-- Start STORED DATA --
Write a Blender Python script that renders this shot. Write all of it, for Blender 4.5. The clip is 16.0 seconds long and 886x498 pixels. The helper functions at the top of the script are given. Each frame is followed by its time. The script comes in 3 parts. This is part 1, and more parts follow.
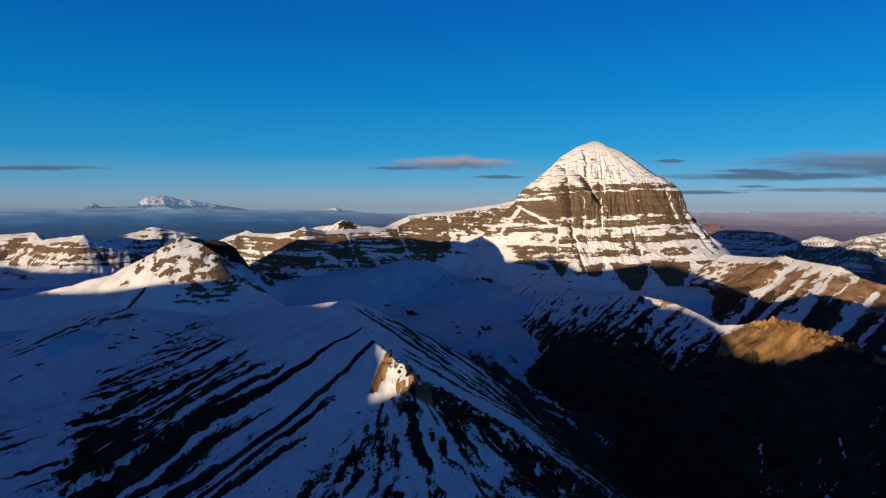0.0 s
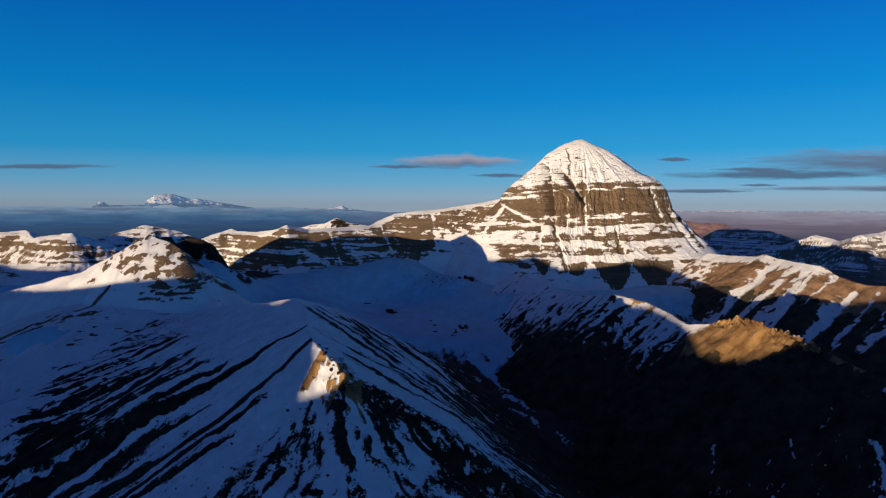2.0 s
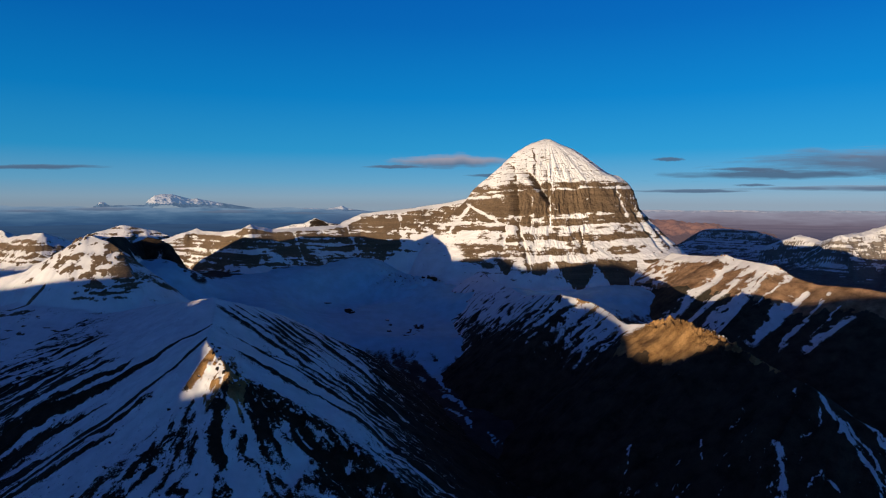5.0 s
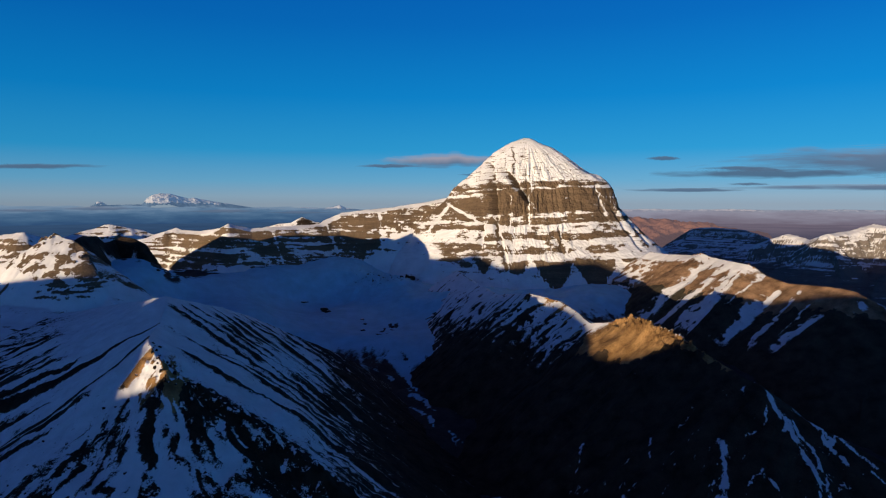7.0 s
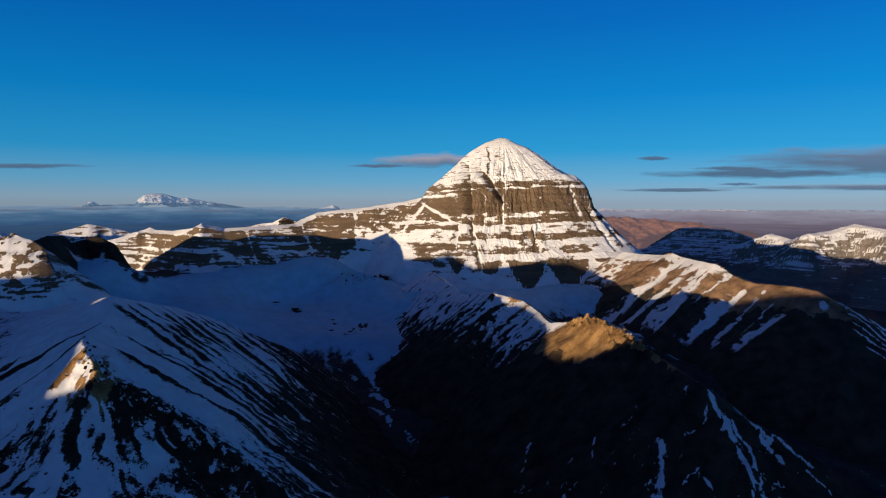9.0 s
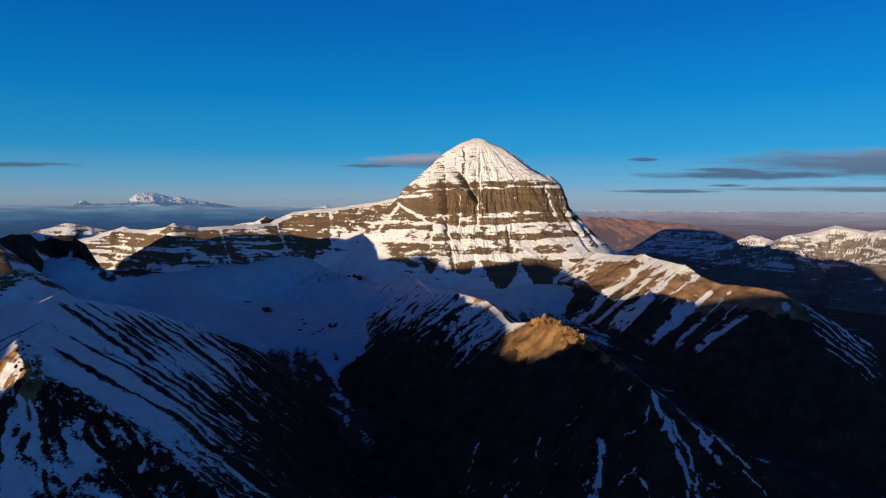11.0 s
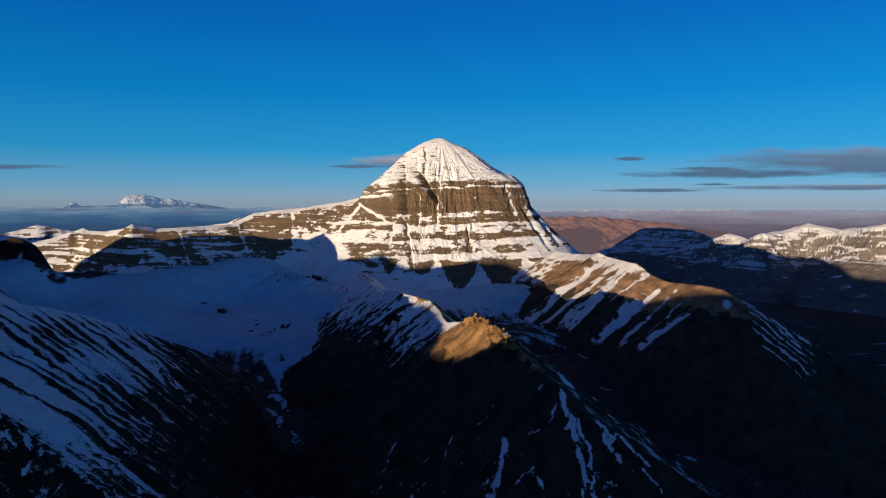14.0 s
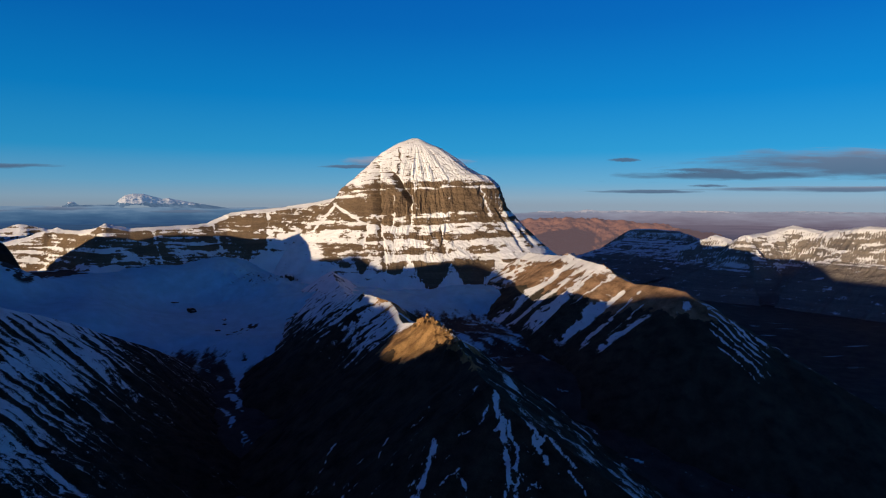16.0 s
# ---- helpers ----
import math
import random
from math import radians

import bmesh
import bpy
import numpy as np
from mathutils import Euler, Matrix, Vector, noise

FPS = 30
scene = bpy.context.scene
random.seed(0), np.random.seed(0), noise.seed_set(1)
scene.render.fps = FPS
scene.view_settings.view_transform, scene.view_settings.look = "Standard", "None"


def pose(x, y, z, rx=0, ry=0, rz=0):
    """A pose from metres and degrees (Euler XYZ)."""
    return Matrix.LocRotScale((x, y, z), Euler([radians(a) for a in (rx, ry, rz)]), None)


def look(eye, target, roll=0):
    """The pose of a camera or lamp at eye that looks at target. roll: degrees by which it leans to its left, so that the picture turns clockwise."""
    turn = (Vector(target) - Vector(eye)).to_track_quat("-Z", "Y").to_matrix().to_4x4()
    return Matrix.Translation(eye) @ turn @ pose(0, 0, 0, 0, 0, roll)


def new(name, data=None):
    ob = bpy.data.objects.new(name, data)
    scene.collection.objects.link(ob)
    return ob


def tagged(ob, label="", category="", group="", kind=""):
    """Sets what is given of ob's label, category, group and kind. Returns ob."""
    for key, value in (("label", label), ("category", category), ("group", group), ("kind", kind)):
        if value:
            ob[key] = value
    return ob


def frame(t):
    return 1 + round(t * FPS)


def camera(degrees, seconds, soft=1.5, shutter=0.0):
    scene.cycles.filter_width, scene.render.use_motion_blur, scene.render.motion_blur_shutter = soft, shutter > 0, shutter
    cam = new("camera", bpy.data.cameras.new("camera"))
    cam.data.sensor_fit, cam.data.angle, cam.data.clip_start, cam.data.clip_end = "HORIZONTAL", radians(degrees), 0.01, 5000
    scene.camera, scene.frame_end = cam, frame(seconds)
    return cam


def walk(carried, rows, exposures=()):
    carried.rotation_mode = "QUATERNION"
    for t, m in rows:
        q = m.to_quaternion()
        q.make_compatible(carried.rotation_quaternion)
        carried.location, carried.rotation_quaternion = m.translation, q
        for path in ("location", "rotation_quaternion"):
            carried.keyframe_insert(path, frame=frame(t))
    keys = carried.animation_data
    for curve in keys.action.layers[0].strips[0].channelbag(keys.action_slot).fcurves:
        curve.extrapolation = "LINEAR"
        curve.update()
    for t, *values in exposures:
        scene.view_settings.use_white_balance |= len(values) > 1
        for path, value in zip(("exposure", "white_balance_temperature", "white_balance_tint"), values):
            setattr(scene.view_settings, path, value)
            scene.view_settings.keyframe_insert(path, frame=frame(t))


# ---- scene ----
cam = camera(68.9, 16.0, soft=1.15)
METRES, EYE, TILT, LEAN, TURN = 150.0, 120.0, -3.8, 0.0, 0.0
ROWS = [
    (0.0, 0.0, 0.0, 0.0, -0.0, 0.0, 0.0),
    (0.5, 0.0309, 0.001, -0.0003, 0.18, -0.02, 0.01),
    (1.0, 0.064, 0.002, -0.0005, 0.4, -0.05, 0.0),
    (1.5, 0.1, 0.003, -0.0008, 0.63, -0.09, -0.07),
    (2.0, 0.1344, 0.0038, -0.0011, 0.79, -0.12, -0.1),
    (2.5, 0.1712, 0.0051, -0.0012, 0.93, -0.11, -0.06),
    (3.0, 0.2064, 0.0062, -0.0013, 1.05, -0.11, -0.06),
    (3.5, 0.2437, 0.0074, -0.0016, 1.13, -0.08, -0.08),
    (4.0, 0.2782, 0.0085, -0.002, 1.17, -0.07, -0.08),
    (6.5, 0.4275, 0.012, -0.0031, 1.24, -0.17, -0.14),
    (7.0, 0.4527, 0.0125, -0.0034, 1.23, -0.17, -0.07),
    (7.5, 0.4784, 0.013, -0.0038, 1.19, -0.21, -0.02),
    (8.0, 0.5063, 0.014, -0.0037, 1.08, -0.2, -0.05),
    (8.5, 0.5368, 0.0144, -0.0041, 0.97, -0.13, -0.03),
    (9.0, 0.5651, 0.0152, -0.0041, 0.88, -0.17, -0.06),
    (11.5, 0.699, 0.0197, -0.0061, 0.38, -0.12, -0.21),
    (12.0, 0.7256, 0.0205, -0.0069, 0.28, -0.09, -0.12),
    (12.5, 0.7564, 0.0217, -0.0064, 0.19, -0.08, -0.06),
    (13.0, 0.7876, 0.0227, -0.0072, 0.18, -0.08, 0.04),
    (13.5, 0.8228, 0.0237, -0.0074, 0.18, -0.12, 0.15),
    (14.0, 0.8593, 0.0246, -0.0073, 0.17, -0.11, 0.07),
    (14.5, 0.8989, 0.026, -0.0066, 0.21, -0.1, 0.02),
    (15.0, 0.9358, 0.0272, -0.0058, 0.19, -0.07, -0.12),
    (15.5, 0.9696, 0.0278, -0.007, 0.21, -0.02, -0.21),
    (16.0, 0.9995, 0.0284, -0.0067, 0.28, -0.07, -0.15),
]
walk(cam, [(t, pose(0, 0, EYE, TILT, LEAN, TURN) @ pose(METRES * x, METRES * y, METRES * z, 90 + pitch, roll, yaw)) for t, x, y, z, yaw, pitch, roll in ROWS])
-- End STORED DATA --
### WORK TO DO
Print out the lines exactly, skipping any picture.

### ANSWER
Write a Blender Python script that renders this shot. Write all of it, for Blender 4.5. The clip is 16.0 seconds long and 886x498 pixels. The helper functions at the top of the script are given. Each frame is followed by its time. The script comes in 3 parts. This is part 1, and more parts follow.
0.0 s
2.0 s
5.0 s
7.0 s
9.0 s
11.0 s
14.0 s
16.0 s
# ---- helpers ----
import math
import random
from math import radians

import bmesh
import bpy
import numpy as np
from mathutils import Euler, Matrix, Vector, noise

FPS = 30
scene = bpy.context.scene
random.seed(0), np.random.seed(0), noise.seed_set(1)
scene.render.fps = FPS
scene.view_settings.view_transform, scene.view_settings.look = "Standard", "None"


def pose(x, y, z, rx=0, ry=0, rz=0):
    """A pose from metres and degrees (Euler XYZ)."""
    return Matrix.LocRotScale((x, y, z), Euler([radians(a) for a in (rx, ry, rz)]), None)


def look(eye, target, roll=0):
    """The pose of a camera or lamp at eye that looks at target. roll: degrees by which it leans to its left, so that the picture turns clockwise."""
    turn = (Vector(target) - Vector(eye)).to_track_quat("-Z", "Y").to_matrix().to_4x4()
    return Matrix.Translation(eye) @ turn @ pose(0, 0, 0, 0, 0, roll)


def new(name, data=None):
    ob = bpy.data.objects.new(name, data)
    scene.collection.objects.link(ob)
    return ob


def tagged(ob, label="", category="", group="", kind=""):
    """Sets what is given of ob's label, category, group and kind. Returns ob."""
    for key, value in (("label", label), ("category", category), ("group", group), ("kind", kind)):
        if value:
            ob[key] = value
    return ob


def frame(t):
    return 1 + round(t * FPS)


def camera(degrees, seconds, soft=1.5, shutter=0.0):
    scene.cycles.filter_width, scene.render.use_motion_blur, scene.render.motion_blur_shutter = soft, shutter > 0, shutter
    cam = new("camera", bpy.data.cameras.new("camera"))
    cam.data.sensor_fit, cam.data.angle, cam.data.clip_start, cam.data.clip_end = "HORIZONTAL", radians(degrees), 0.01, 5000
    scene.camera, scene.frame_end = cam, frame(seconds)
    return cam


def walk(carried, rows, exposures=()):
    carried.rotation_mode = "QUATERNION"
    for t, m in rows:
        q = m.to_quaternion()
        q.make_compatible(carried.rotation_quaternion)
        carried.location, carried.rotation_quaternion = m.translation, q
        for path in ("location", "rotation_quaternion"):
            carried.keyframe_insert(path, frame=frame(t))
    keys = carried.animation_data
    for curve in keys.action.layers[0].strips[0].channelbag(keys.action_slot).fcurves:
        curve.extrapolation = "LINEAR"
        curve.update()
    for t, *values in exposures:
        scene.view_settings.use_white_balance |= len(values) > 1
        for path, value in zip(("exposure", "white_balance_temperature", "white_balance_tint"), values):
            setattr(scene.view_settings, path, value)
            scene.view_settings.keyframe_insert(path, frame=frame(t))


# ---- scene ----
cam = camera(68.9, 16.0, soft=1.15)
METRES, EYE, TILT, LEAN, TURN = 150.0, 120.0, -3.8, 0.0, 0.0
ROWS = [
    (0.0, 0.0, 0.0, 0.0, -0.0, 0.0, 0.0),
    (0.5, 0.0309, 0.001, -0.0003, 0.18, -0.02, 0.01),
    (1.0, 0.064, 0.002, -0.0005, 0.4, -0.05, 0.0),
    (1.5, 0.1, 0.003, -0.0008, 0.63, -0.09, -0.07),
    (2.0, 0.1344, 0.0038, -0.0011, 0.79, -0.12, -0.1),
    (2.5, 0.1712, 0.0051, -0.0012, 0.93, -0.11, -0.06),
    (3.0, 0.2064, 0.0062, -0.0013, 1.05, -0.11, -0.06),
    (3.5, 0.2437, 0.0074, -0.0016, 1.13, -0.08, -0.08),
    (4.0, 0.2782, 0.0085, -0.002, 1.17, -0.07, -0.08),
    (6.5, 0.4275, 0.012, -0.0031, 1.24, -0.17, -0.14),
    (7.0, 0.4527, 0.0125, -0.0034, 1.23, -0.17, -0.07),
    (7.5, 0.4784, 0.013, -0.0038, 1.19, -0.21, -0.02),
    (8.0, 0.5063, 0.014, -0.0037, 1.08, -0.2, -0.05),
    (8.5, 0.5368, 0.0144, -0.0041, 0.97, -0.13, -0.03),
    (9.0, 0.5651, 0.0152, -0.0041, 0.88, -0.17, -0.06),
    (11.5, 0.699, 0.0197, -0.0061, 0.38, -0.12, -0.21),
    (12.0, 0.7256, 0.0205, -0.0069, 0.28, -0.09, -0.12),
    (12.5, 0.7564, 0.0217, -0.0064, 0.19, -0.08, -0.06),
    (13.0, 0.7876, 0.0227, -0.0072, 0.18, -0.08, 0.04),
    (13.5, 0.8228, 0.0237, -0.0074, 0.18, -0.12, 0.15),
    (14.0, 0.8593, 0.0246, -0.0073, 0.17, -0.11, 0.07),
    (14.5, 0.8989, 0.026, -0.0066, 0.21, -0.1, 0.02),
    (15.0, 0.9358, 0.0272, -0.0058, 0.19, -0.07, -0.12),
    (15.5, 0.9696, 0.0278, -0.007, 0.21, -0.02, -0.21),
    (16.0, 0.9995, 0.0284, -0.0067, 0.28, -0.07, -0.15),
]
walk(cam, [(t, pose(0, 0, EYE, TILT, LEAN, TURN) @ pose(METRES * x, METRES * y, METRES * z, 90 + pitch, roll, yaw)) for t, x, y, z, yaw, pitch, roll in ROWS])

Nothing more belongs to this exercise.